PS I Love You, Meet Me At The Muster Station

OK. Let’s get over the obvious: this fuzzed-out duo out of Kingston, Ontario have the worst possible for their band. Even if Hilary Swank and Gerard Butler hadn’t teamed up to melt hearts on film, it’d still be a wretched name. There’s no doubt that the band has faced pressure to change their name. Yet they don’t, which leads me to believe that they’re in on some sort of secret and having a good laugh at everyone else’s expense.
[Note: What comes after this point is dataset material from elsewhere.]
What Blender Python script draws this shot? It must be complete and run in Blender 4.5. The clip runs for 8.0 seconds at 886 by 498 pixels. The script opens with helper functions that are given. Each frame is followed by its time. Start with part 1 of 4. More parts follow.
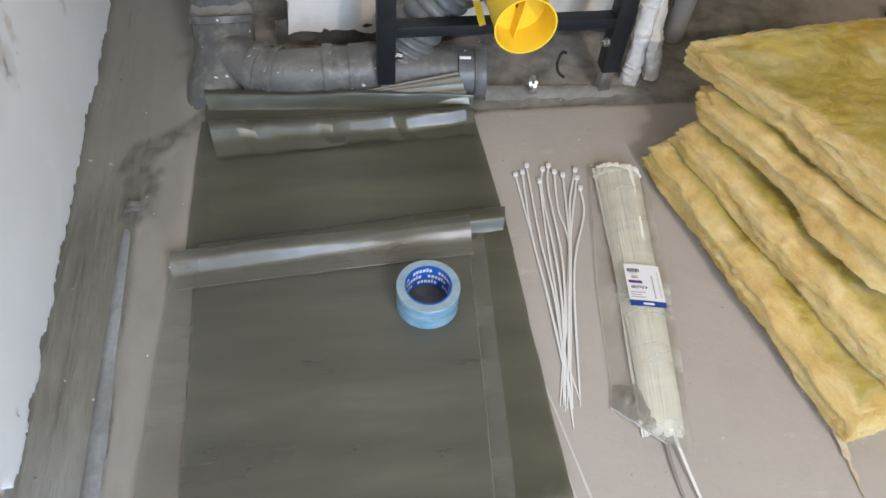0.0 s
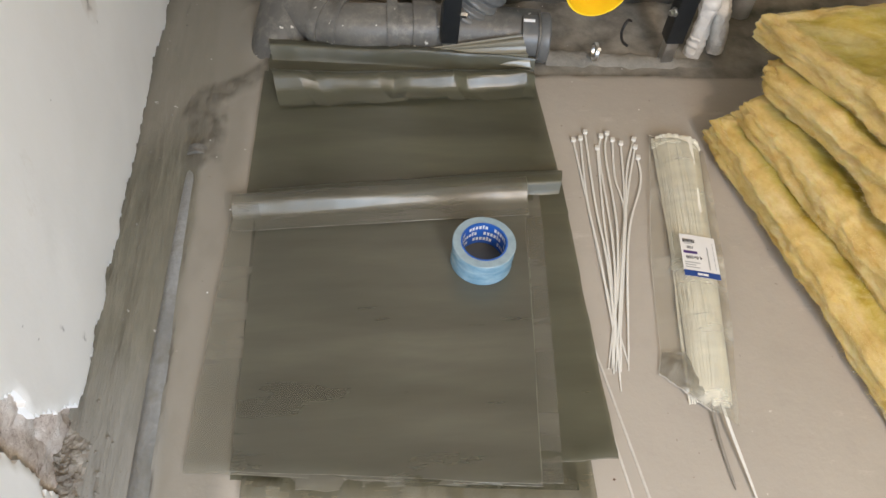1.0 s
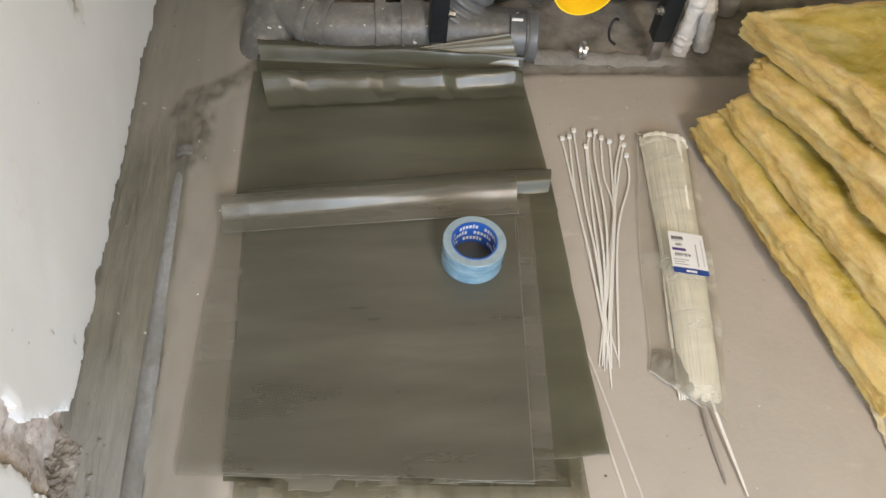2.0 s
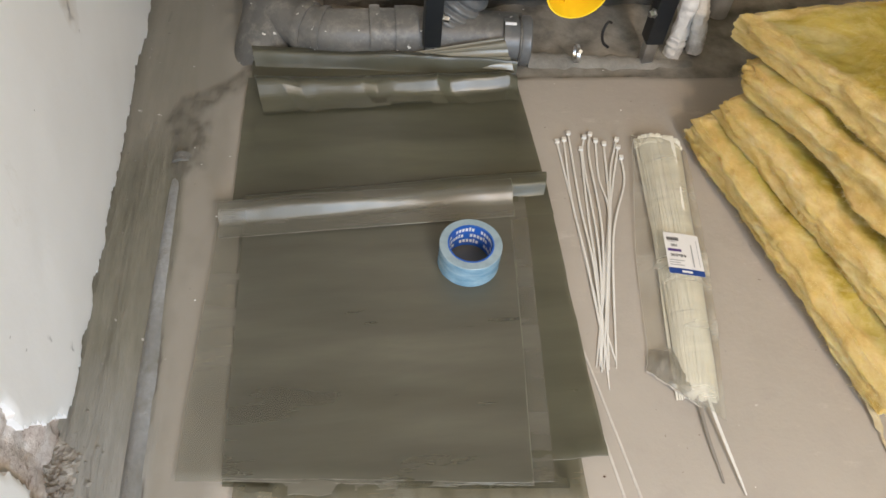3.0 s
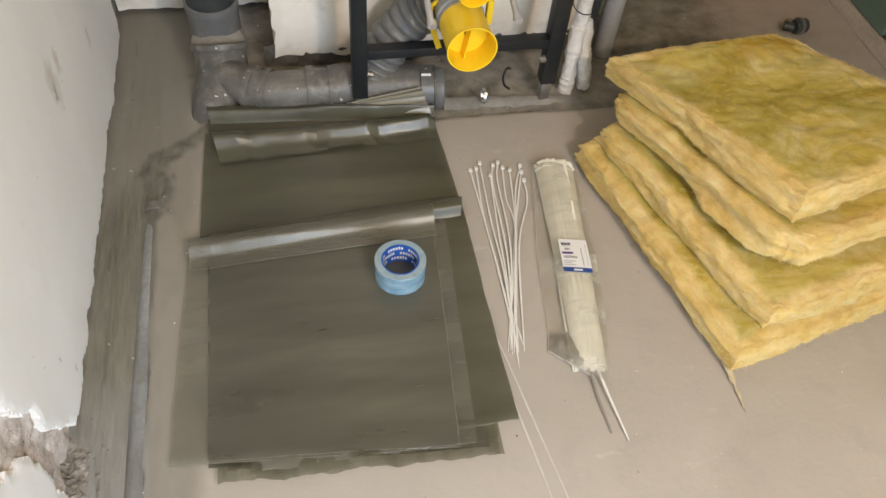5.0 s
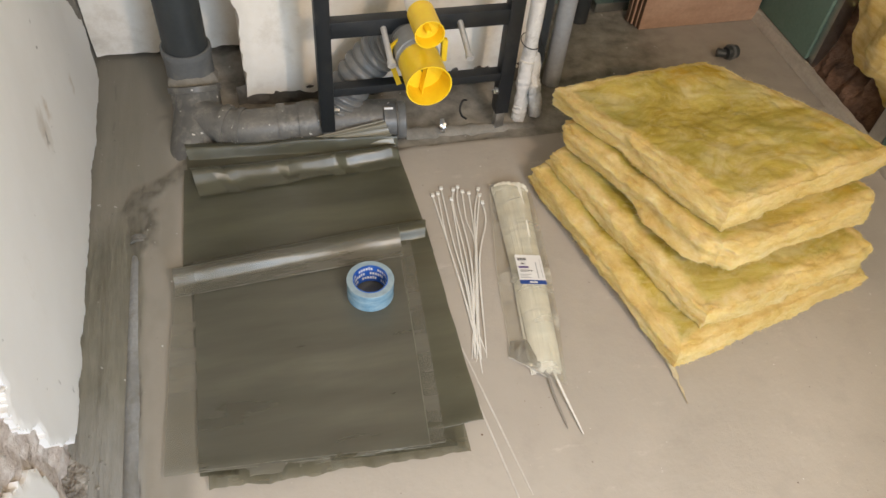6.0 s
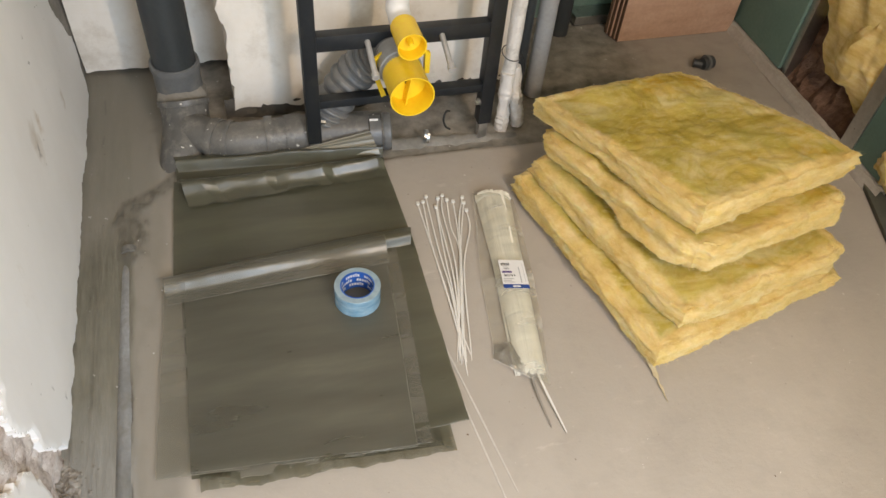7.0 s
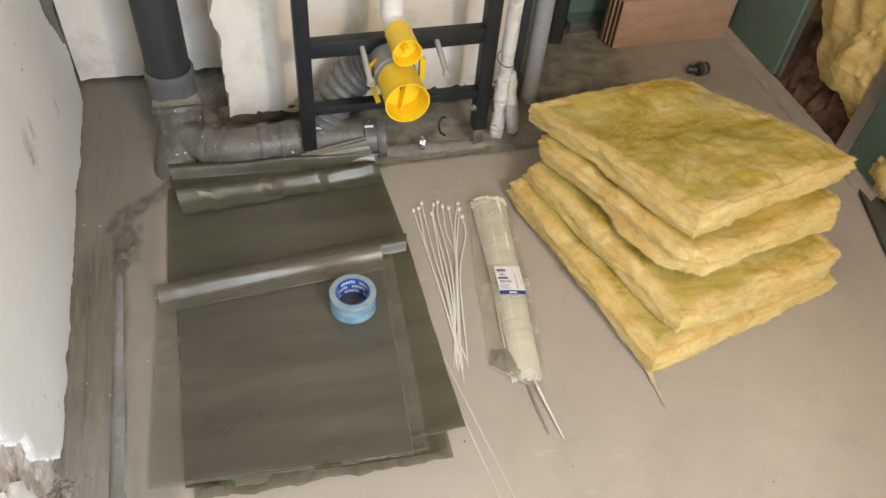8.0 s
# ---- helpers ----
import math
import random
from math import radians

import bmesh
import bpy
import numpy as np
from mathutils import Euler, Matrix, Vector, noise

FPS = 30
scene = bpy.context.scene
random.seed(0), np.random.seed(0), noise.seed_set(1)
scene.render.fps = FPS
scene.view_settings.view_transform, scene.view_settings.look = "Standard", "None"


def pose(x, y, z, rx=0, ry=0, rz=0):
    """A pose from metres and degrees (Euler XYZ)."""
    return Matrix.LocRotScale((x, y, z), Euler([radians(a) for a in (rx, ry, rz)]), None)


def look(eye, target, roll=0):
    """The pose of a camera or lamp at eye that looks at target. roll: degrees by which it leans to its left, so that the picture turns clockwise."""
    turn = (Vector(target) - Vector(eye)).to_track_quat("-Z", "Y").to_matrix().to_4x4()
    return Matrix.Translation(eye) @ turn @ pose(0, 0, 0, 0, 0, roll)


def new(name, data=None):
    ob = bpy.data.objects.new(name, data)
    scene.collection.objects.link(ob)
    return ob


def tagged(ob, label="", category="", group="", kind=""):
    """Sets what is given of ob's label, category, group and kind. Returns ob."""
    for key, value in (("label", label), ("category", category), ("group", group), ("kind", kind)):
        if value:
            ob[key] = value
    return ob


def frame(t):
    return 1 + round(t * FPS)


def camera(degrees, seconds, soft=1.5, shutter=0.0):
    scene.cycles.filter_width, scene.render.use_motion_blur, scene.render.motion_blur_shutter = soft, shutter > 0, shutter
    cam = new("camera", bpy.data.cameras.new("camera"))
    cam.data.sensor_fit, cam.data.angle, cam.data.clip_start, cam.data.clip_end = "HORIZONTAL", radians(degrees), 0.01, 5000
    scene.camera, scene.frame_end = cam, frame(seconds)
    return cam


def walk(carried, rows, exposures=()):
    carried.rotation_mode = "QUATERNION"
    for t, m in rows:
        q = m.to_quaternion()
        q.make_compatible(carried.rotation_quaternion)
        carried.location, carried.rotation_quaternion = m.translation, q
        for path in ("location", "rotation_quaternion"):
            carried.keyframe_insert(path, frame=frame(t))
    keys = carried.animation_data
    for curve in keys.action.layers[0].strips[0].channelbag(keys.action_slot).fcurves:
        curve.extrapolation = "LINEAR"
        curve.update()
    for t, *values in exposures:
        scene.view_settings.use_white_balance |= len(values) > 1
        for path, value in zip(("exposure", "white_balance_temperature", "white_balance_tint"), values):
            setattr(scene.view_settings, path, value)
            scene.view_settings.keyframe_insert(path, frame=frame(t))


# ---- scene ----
cam = camera(61.7, 8.0)
PATH = [
    (0, (-0.255, -0.266, 0.988), (0.029, 0.938, -0.584), 5.6),
    (0.2, (-0.277, -0.280, 0.980), (-0.045, 0.910, -0.611), 5.5),
    (0.5, (-0.296, -0.292, 0.976), (-0.096, 0.88, -0.632), 5.8),
    (1, (-0.301, -0.294, 0.973), (-0.097, 0.871, -0.639), 6.5),
    (1.5, (-0.302, -0.293, 0.976), (-0.081, 0.865, -0.639), 7.0),
    (3, (-0.304, -0.299, 0.977), (-0.061, 0.871, -0.627), 6.8),
    (3.5, (-0.302, -0.298, 0.979), (-0.053, 0.879, -0.619), 6.4),
    (4, (-0.296, -0.314, 0.999), (-0.028, 0.874, -0.587), 6.1),
    (4.5, (-0.285, -0.407, 1.093), (0.019, 0.793, -0.477), 6.0),
    (5.8, (-0.297, -0.546, 1.25), (0.126, 0.689, -0.265), 6.2),
    (6, (-0.298, -0.569, 1.267), (0.134, 0.675, -0.238), 6.1),
    (6.5, (-0.306, -0.599, 1.286), (0.147, 0.658, -0.202), 6.1),
    (7, (-0.3, -0.611, 1.285), (0.165, 0.655, -0.191), 6.1),
    (7.5, (-0.299, -0.614, 1.278), (0.177, 0.662, -0.187), 6.2),
    (8, (-0.298, -0.611, 1.277), (0.18, 0.669, -0.183), 6.1),
]
walk(cam, [(t, look(eye, target, roll)) for t, eye, target, roll in PATH], [(0, 0.40, 5600, 10), (0.2, 0.37, 6050, 10), (0.6, 0.36, 6200, 10), (1.0, 0.36, 6350, 10), (4.0, 0.36, 6450, 10), (4.5, 0.33, 6550, 10), (6.0, 0.30, 6600, 10), (8.0, 0.30, 6600, 10)])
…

Which makes perfect sense, considering that guitarist Paul Saulnier and drummer Benjamin Nelson have secretly crept up and made what may very well be a contender for record “Record Of The Year.” It’s not just that the noisy, garage pop that PS I Love You play is tight and executed with alarming fury. It’s that the conviction and pace of Meet Me At The Muster Station manages to hold absolutely nothing back. This may be the first record of 2010 which manages to make fun music serious again.

The jangly title track, which opens the record goes for the gut with ambitious immediacy. But once the song breaks into a groovy, still fuzzy chorus, we hear a band that sounds so dirty, so unpretentious that you can’t help but fall for them. Just when you think it was safe to call this duo something fuzzy and cuddly, they kick things up with the gnarl of “Breadends,” which details a bank robbery with startling array of lyrical prowess and sonic carpet bombing.

Other highlights include the epic, attacking rise and fall of “Butterflies and Boners,” and the unambiguous sway of “Facelove.” But each and every track on the record stacks up well. Meet Me At The Muster Station is full of the carefree vibe that bands try so hard to replicate, but usually end up sounding forced. PS I Love You haven’t just mastered the formula; they’ve created a whole new formula to call their own.